Analyses of major and trace elements of zircons and amphiboles in the Sanligang quartz diorite in the northern margin of Yangtze block

The Neoproterozoic magmatic activities in the South China Block may be related to the assembly and breakup of the Rodinia supercontinent. There are some recently discovered magmatic intrusions of the early to middle Neoproterozoic in the Dahongshan area in the northern margin of the Yangtze Block. These intrusions may provide key evidences for revealing the paleogeographic frameworks and tectonic evolution processes of the northern margin of the Yangtze Block, and possible connections between the South China Block and the Rodinia supercontinent. In this work, we conducted the zircon geochronological study, in-situ analysis of major and trace elements of zircons and amphiboles, and geochemical study of bulk rock samples of the Sanligang quartz diorite in the northern margin of the Yangtze Block. The LA-ICP-MS U-Pb dating results of zircons from the quartz diorite, combined with previous geochronological results, show that the Sanligang granitoid pluton was formed in the early Neoproterozoic (883-858 Ma). The calculated crystallization temperatures and pressures, water contents and oxygen fugacities of the magma, based on relevant data of zircons and amphiboles from the Sanligang quartz diorite in the northern margin of the Yangtze Block, vary from 757 ℃ to 774 ℃, from 1.5×108 Pa to 2.4×108 Pa, from 5.57% to 5.61%, and ΔFMQ+0.85 to ΔFMQ+1.10, respectively. These analytical results indicate that the environment during the crystallization of magma of the Sanligang quartz diorite in the Dahongshan area was characterized by relatively low temperature, relatively low pressure, high oxygen fugacity, and water-enriched magma.

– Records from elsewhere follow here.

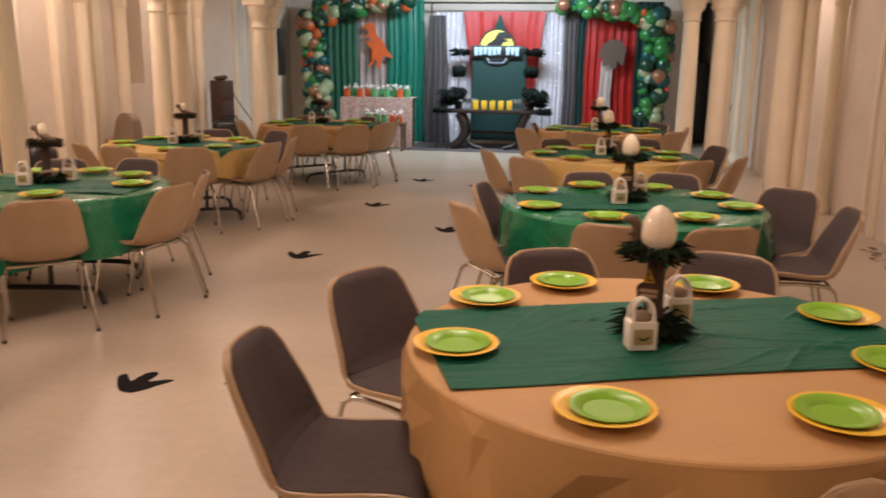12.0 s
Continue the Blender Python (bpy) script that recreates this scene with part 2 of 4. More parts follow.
def lathe(profile, seg=24, bm=None, at=(0, 0, 0), wob=None):
    """A solid turned round z from (radius, height) pairs, closed at both ends."""
    bm2 = bmesh.new()
    rings = []
    for r, z in profile:
        rings.append([bm2.verts.new((at[0] + r * math.cos(2 * math.pi * k / seg), at[1] + r * math.sin(2 * math.pi * k / seg), at[2] + z)) for k in range(seg)])
    for a, b in zip(rings, rings[1:]):
        for k in range(seg):
            bm2.faces.new((a[k], a[(k + 1) % seg], b[(k + 1) % seg], b[k]))
    bm2.faces.new(rings[0][::-1])
    bm2.faces.new(rings[-1])
    return merge(bm, bm2)


def tube(points, r, seg=8, bm=None, taper=None):
    """A round tube along a line of points."""
    bm2 = bmesh.new()
    pts = [Vector(p) for p in points]
    rings = []
    for i, p in enumerate(pts):
        d = (pts[min(i + 1, len(pts) - 1)] - pts[max(i - 1, 0)]).normalized()
        u = d.cross(Vector((0.31, 0.17, 0.93))).normalized()
        v = d.cross(u)
        rr = r if taper is None else r * taper[i]
        rings.append([bm2.verts.new(p + rr * (u * math.cos(2 * math.pi * k / seg) + v * math.sin(2 * math.pi * k / seg))) for k in range(seg)])
    for a, b in zip(rings, rings[1:]):
        for k in range(seg):
            bm2.faces.new((a[k], a[(k + 1) % seg], b[(k + 1) % seg], b[k]))
    bm2.faces.new(rings[0][::-1])
    bm2.faces.new(rings[-1])
    return merge(bm, bm2)


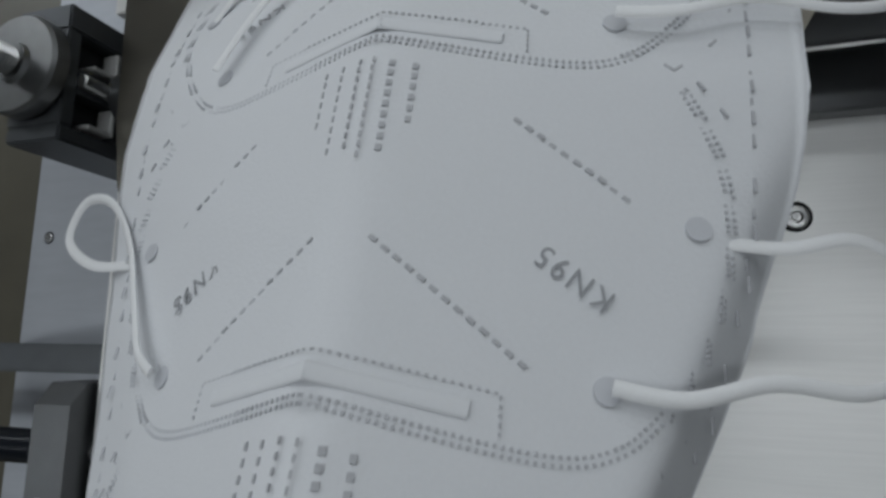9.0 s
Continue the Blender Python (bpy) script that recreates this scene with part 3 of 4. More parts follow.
part("drum", lathe(B(), [(0, 0), (0.060, 0), (0.060, 0.12), (0.056, 0.124), (0.050, 0.12), (0.048, 0.03), (0, 0.03)], "z", (0, 0, 0), 36), RUBBER, drum)
part("flange", lathe(B(), [(0.0305, 0.165), (0.072, 0.165), (0.072, 0.173), (0.03, 0.174), (0.03, 0.165)], "z", (0.01, 0.16, 0), 40), DARKSTEEL, drum, "dark flange disc")
part("spindle", rod(B(), 0.03, 0.0, 0.21, "z", (0.01, 0.16, 0), 24), STEEL, drum)
control = thing("control_box", "pale grey control box with a green indicator", "control box", (0.465, 1.30, TZ))
part("case", box(B(), -0.055, 0.17, -0.04, 0.10, 0.0, 0.33, 0.004), PANEL, control)
part("indicator", rod(B(), 0.008, -0.050, -0.0405, "y", (-0.010, 0, 0.172), 20), LED, control, "glowing green indicator")
for z in (0.12, 0.235):
    part("switch", rod(B(), 0.010, -0.050, -0.0405, "y", (-0.025, 0, z), 16), RUBBER, control)
part("conduit", tube(B(), spline([(-0.07, -0.05, 0.05), (-0.075, -0.06, 0.18), (-0.055, -0.06, 0.27), (-0.06, -0.05, 0.42)], 6), 0.011), RUBBER, control)

# ---- white side cabinet against the bench ----
side_cab = thing("side_cabinet", "white sheet-metal cabinet with a dark hand opening", "cabinet", (0, 0, 0))
part("top", box(B(), -0.850, -0.5, 0.306, 2.02, 0.708, 0.730, 0.002), ENAMEL, side_cab)
part("side_wall", box(B(), -0.848, -0.832, 0.324, 2.0, 0.03, 0.7075), ENAMEL, side_cab)
part("front_wall", box(B(), -0.848, -0.826, 0.308, 0.322, 0.03, 0.7075), ENAMEL, side_cab)
part("front_wall", box(B(), -0.8255, -0.66, 0.308, 0.322, 0.655, 0.7075), ENAMEL, side_cab)
part("front_wall", box(B(), -0.8255, -0.66, 0.308, 0.322, 0.03, 0.495), ENAMEL, side_cab)
part("front_wall", box(B(), -0.6595, -0.5, 0.308, 0.322, 0.03, 0.7075), ENAMEL, side_cab)
# Black sheet added behind the opening to paint the dim interior.
part("shade_liner", box(B(), -0.8255, -0.52, 0.42, 0.43, 0.03, 0.70), HOLE_SHADE, side_cab, "black sheet for the shade inside the cabinet")
part("foot_rail", box(B(), -0.84, -0.51, 0.33, 1.99, 0.0, 0.0295), RUBBER, side_cab)

# ---- neighbouring machine across the aisle ----
CX = -4.05
line2 = thing("machine_cabinet", "long machine cabinet with pale panels and dark frame", "machine cabinet", (CX, 0, 0))
part("plinth_rail", box(B(), -0.9, 0.0, -0.9, 3.58, 0.06, 0.135, 0.004), FRAMEPAINT, line2)
part("top_rail", box(B(), -0.9, 0.0, -0.9, 3.58, 0.70, 0.765, 0.004), FRAMEPAINT, line2)
for y0, y1 in ((-0.9, -0.80), (0.62, 0.72), (1.68, 1.78), (2.555, 2.675), (3.50, 3.58)):
    part("post", box(B(), -0.08, 0.0, y0, y1, 0.1355, 0.6995, 0.003), FRAMEPAINT, line2)
    part("foot", rod(B(), 0.03, 0, 0.0598, "z", (-0.04, (y0 + y1) / 2, 0), 16), STEEL, line2)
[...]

This means that the magma crystallization occurred at a relatively shallow depth. The compositional characteristics of the quartz diorite samples are similar to those of trace elements of the average upper crust, with the enrichment of strongly incompatible elements and light rare earth elements, and the depletion of high field strength elements, indicating that Sanligang quartz diorite could be formed in a continental arc environment.